The Social Security program, a crucial part of America’s social safety net, faces unprecedented financial tensions. Recent analyses from government authorities and independent experts indicate the program’s trust funds could be depleted within a decade, triggering automatic benefit cuts for millions of retirees, disabled individuals, and dependents.
According to the 2025 Social Security Board of Trustees Report, the Old-Age and Survivors Insurance (OASI) Trust Fund may exhaust its reserves by 2033. Should this occur, beneficiaries would face an immediate 23% reduction in payments absent Congressional action.
When combined with the Disability Insurance (DI) Trust Fund, insolvency would be delayed only until 2034, still forcing a 19% across-the-board cut.
Social Security benefits could be cut in a few years
The Committee for a Responsible Federal Budget (CRFB) projects even steeper long-term reductions, warning that benefits could shrink by 31% by 2099 without reform. A typical couple retiring in 2033 could lose $16,500 in annual income under current trajectories.
Several interconnected pressures are accelerating this crisis. America’s aging population has drastically altered the worker-to-beneficiary ratio, plummeting from 5:1 in 1960 to just 3:1 today, with further declines expected as Baby Boomers retire en masse.
Simultaneously, payroll tax revenue—Social Security’s primary funding source—has eroded. Only 83% of total U.S. wages are currently subject to Social Security taxes, down from 90% in 1983, due to rising high-income earnings above the taxable cap ($168,600 in 2025).
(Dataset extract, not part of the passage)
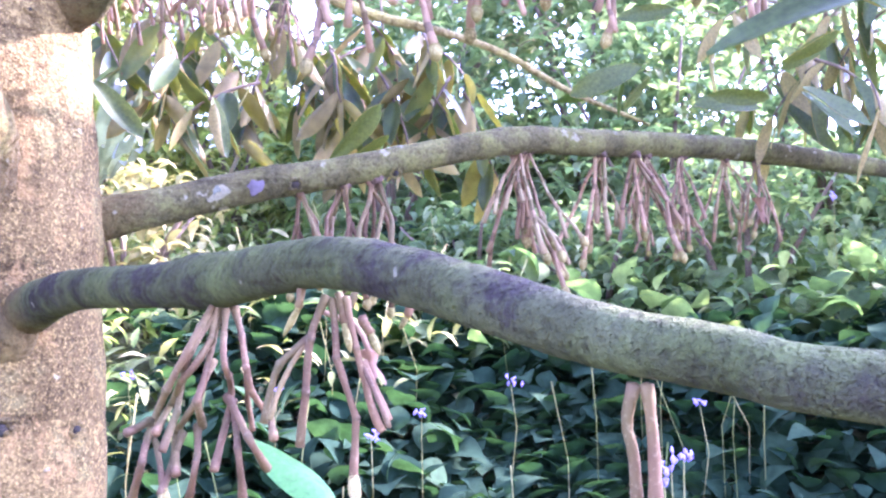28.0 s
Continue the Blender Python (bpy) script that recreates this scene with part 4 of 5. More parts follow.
def foliage(rng, sprays, key, label, name="foliage"):
    """Many sprays joined into one part."""
    vs, fs, mi, o = [], [], [], 0
    tw = []
    for s in sprays:
        pts, poses = spray_plan(rng, *s)
        p = spline(pts, 0.08)
        tw.append(tube(p, np.linspace(0.005, 0.002, len(p)), 5))
        for m in poses:
            v, f, k = LEAF_KINDS[rng.randrange(5)]
            a = np.array(m)
            vs.append(v @ a[:3, :3].T + a[:3, 3])
            fs.extend(tuple(i + o for i in face) for face in f)
            mi.extend(k)
            o += len(v)
    part(name, (np.vstack(vs), fs), {"copper": (LEAF_TOP, LEAF_UNDER), "gold": (LEAF_GOLD, LEAF_GOLD)}.get(key, (LEAF_TOP_G, LEAF_UNDER_G)), tree, label, mi, kind="stuff")
    part("twig_mass", join(tw), TWIG, tree, "thin leaf-bearing twigs", kind="stuff")


def box_point(rng, o, u, v, w):
    a, b, c = rng.random(), rng.random(), rng.random()
    return Vector(o) + Vector(u) * a + Vector(v) * b + Vector(w) * c


rng = random.Random(11)
# canopy on the open side: nearest sprays leaf by leaf, the rest joined
for _ in range(24):
    p = box_point(rng, (-1.45, 2.05, 2.90), (1.55, -0.15, 0.0), (0, -0.25, 0.5), (-0.2, 0.5, 0.22))
    leaf_spray(rng, p, (rng.gauss(0, 0.5), rng.gauss(-0.3, 0.5), -0.3), rng.uniform(0.25, 0.4), 8, 0.22)
foliage(rng, [(box_point(rng, (-1.75, 1.95, 3.1), (2.0, -0.1, 0.05), (0, -0.4, 0.9), (-0.3, 0.9, 0.35)), (rng.gauss(0, 0.6), rng.gauss(-0.2, 0.6), -0.25), rng.uniform(0.3, 0.5), 9, 0.22) for _ in range(125)],
        "copper", "dense hanging leaves with copper undersides")
# the single spray that hangs low against the sky
def one_leaf(base, tip, turn, key, parent=None):
    """A leaf from its base to its tip; turn: how far it is rolled from facing the open side."""
    a, d = Vector(base), Vector(tip) - Vector(base)
    q = (-d).to_track_quat("Z", "Y").to_matrix().to_4x4()
    rolls = [q @ Matrix.Rotation(r * 0.2, 4, "Z") for r in range(32)]
    best = max(rolls, key=lambda m: m.col[1].y)
    ob = new("leaf", LEAF_MESH[key, 3 if key == "dark" else int(abs(a.x + a.z) * 1000) % 5])
    ob.parent = parent or single
    ob.matrix_basis = Matrix.Translation(-Vector(ORIGIN[tree.name]) + a) @ best @ Matrix.Rotation(turn, 4, "Z") @ Matrix.Scale(d.length, 4)
    return ob


single = part("leaf_spray", tube(spline([(-0.736, 2.25, 3.05), (-0.736, 2.3, 2.936), (-0.738, 2.343, 2.854), (-0.725, 2.395, 2.756), (-0.731, 2.446, 2.658)], 0.03), np.linspace(0.006, 0.002, len(spline([(-0.736, 2.25, 3.05), (-0.736, 2.3, 2.936), (-0.738, 2.343, 2.854), (-0.725, 2.395, 2.756), (-0.731, 2.446, 2.658)], 0.03))), 6), TWIG, tree)
one_leaf((-0.688, 2.382, 2.790), (-0.489, 2.481, 2.640), 3.29, 'copper')
one_leaf((-0.695, 2.334, 2.879), (-0.519, 2.393, 2.803), 2.94, 'copper')
one_leaf((-0.705, 2.348, 2.851), (-0.557, 2.423, 2.736), 3.19, 'copper')
one_leaf((-0.764, 2.339, 2.856), (-0.891, 2.393, 2.727), 3.39, 'copper')
one_leaf((-0.766, 2.358, 2.820), (-0.907, 2.441, 2.633), 3.04, 'copper')
one_leaf((-0.762, 2.401, 2.739), (-0.885, 2.490, 2.544), 3.29, 'copper')
one_leaf((-0.758, 2.431, 2.682), (-0.803, 2.523, 2.497), -0.20, 'copper')
one_leaf((-0.727, 2.447, 2.658), (-0.734, 2.529, 2.499), 3.19, 'copper')
one_leaf((-0.695, 2.431, 2.695), (-0.656, 2.521, 2.529), 3.39, 'copper')
one_leaf((-0.680, 2.429, 2.700), (-0.600, 2.511, 2.560), -0.10, 'copper')
one_leaf((-0.732, 2.339, 2.862), (-0.816, 2.370, 2.786), 3.29, 'copper')
for q in ((-0.74, 2.22, 3.08), (-0.95, 2.15, 3.06), (-0.55, 2.15, 3.04), (-0.80, 2.30, 3.15)):
    leaf_spray(rng, q, (rng.gauss(0, 0.3), -0.2, -0.4), 0.22, 8, 0.20)
part("twig", tube(spline([(-0.125, 2.70, 2.555), (0.0, 2.68, 2.56), (0.16, 2.62, 2.58)], 0.04), [0.003] * len(spline([(-0.125, 2.70, 2.555), (0.0, 2.68, 2.56), (0.16, 2.62, 2.58)], 0.04)), 5), TWIG, tree)
loose = part("leaf_spray", tube([(-0.40, 1.60, 1.80), (-0.36, 1.64, 1.82), (-0.30, 1.66, 1.83)], [0.004, 0.003, 0.002], 6), TWIG, tree)
single = loose
one_leaf((-0.393, 1.645, 1.826), (-0.465, 1.642, 1.842), 3.5, 'copper')
one_leaf((-0.395, 1.650, 1.818), (-0.460, 1.645, 1.824), 3.0, 'copper')
one_leaf((-0.391, 1.671, 1.808), (-0.231, 1.708, 1.863), 3.45, 'copper')
one_leaf((-0.294, 1.718, 1.844), (-0.227, 1.710, 1.869), 0.55, 'copper')
one_leaf((-0.385, 1.694, 1.804), (-0.275, 1.736, 1.800), 3.2, 'copper')
one_leaf((-0.303, 1.799, 1.785), (-0.209, 1.795, 1.803), 3.74, 'olive')
one_leaf((-0.104, 2.709, 2.545), (-0.211, 2.693, 2.592), 3.14, 'copper')
one_leaf((-0.100, 2.712, 2.560), (-0.190, 2.700, 2.612), 3.3, 'copper')
one_leaf((-0.107, 2.720, 2.545), (-0.206, 2.715, 2.570), 2.9, 'copper')
one_leaf((-0.737, 1.061, 1.837), (-0.656, 1.127, 1.728), 3.24, 'copper')
one_leaf((0.024, 0.602, 1.975), (0.006, 0.640, 1.862), 0.85, 'drab')
one_leaf((0.178, 1.444, 2.245), (0.122, 1.479, 2.184), 0.20, 'copper')
one_leaf((0.735, 0.816, 1.221), (0.751, 0.680, 1.175), 0.15, 'fresh')
one_leaf((-0.326, 1.660, 1.675), (-0.488, 1.701, 1.521), 0.05, 'gold')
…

Legislative changes have compounded the strain. The Social Security Equity Act, which reversed pension offsets for certain public-sector retirees, added $200 billion to the program’s 10-year deficit. More recently, the One Big Beautiful Bill (OBBBA), by Donald Trump (of July 2025) expanded tax deductions for retirees, reducing near-term revenue and potentially advancing insolvency to 2032 under pessimistic scenarios.
The SSA’s strategies to maintain payments
Facing this urgency, the SSA is implementing operational reforms while advocating for legislative solutions. Fraud prevention has become a critical focus. New measures introduced in April 2025 require in-person identity verification for suspicious telephone benefit applications and ban phone-initiated direct deposit changes—a tactic linked to 40% of payment fraud cases.
Operational modernization is also underway. By September 2025, the SSA will phase out paper checks, first, entirely, and then, partially, mandating electronic deposits or Direct Express debit cards. Though only 1% of recipients still use paper checks, this shift aims to reduce processing costs and delays.
Still, the SSA emphasizes that administrative fixes alone cannot resolve the funding shortfall. Agency leadership and bipartisan experts are urging Congress to enact structural reforms. Proposals include raising the payroll tax rate from its current 12.4%, eliminating the taxable wage cap, or gradually increasing the full retirement age beyond 67 for younger workers.
Merging the OASI and DI trust funds could extend solvency to 2034 but requires Congressional approval. The CRFB cautions that delaying action beyond 2034 would force benefit cuts 26% more severe than those needed today.
Vulnerable retirees could face problems
A 23% benefit reduction would directly impact 62 million Americans. Retirees relying on Social Security for over 30% of their income—disproportionately women and low-income seniors—would face immediate hardship.
Equally, vulnerable are disabled beneficiaries (SSDI) and Supplemental Security Income (SSI) recipients, whose strict eligibility limits already leave little financial cushion.
The SSA has also tightened compliance enforcement. Since May 2025, it suspends payments to beneficiaries who fail to update personal information, exceed income thresholds, or neglect to report extended overseas travel. While intended to prevent improper payments, advocates argue these measures penalize those with limited digital access or cognitive challenges.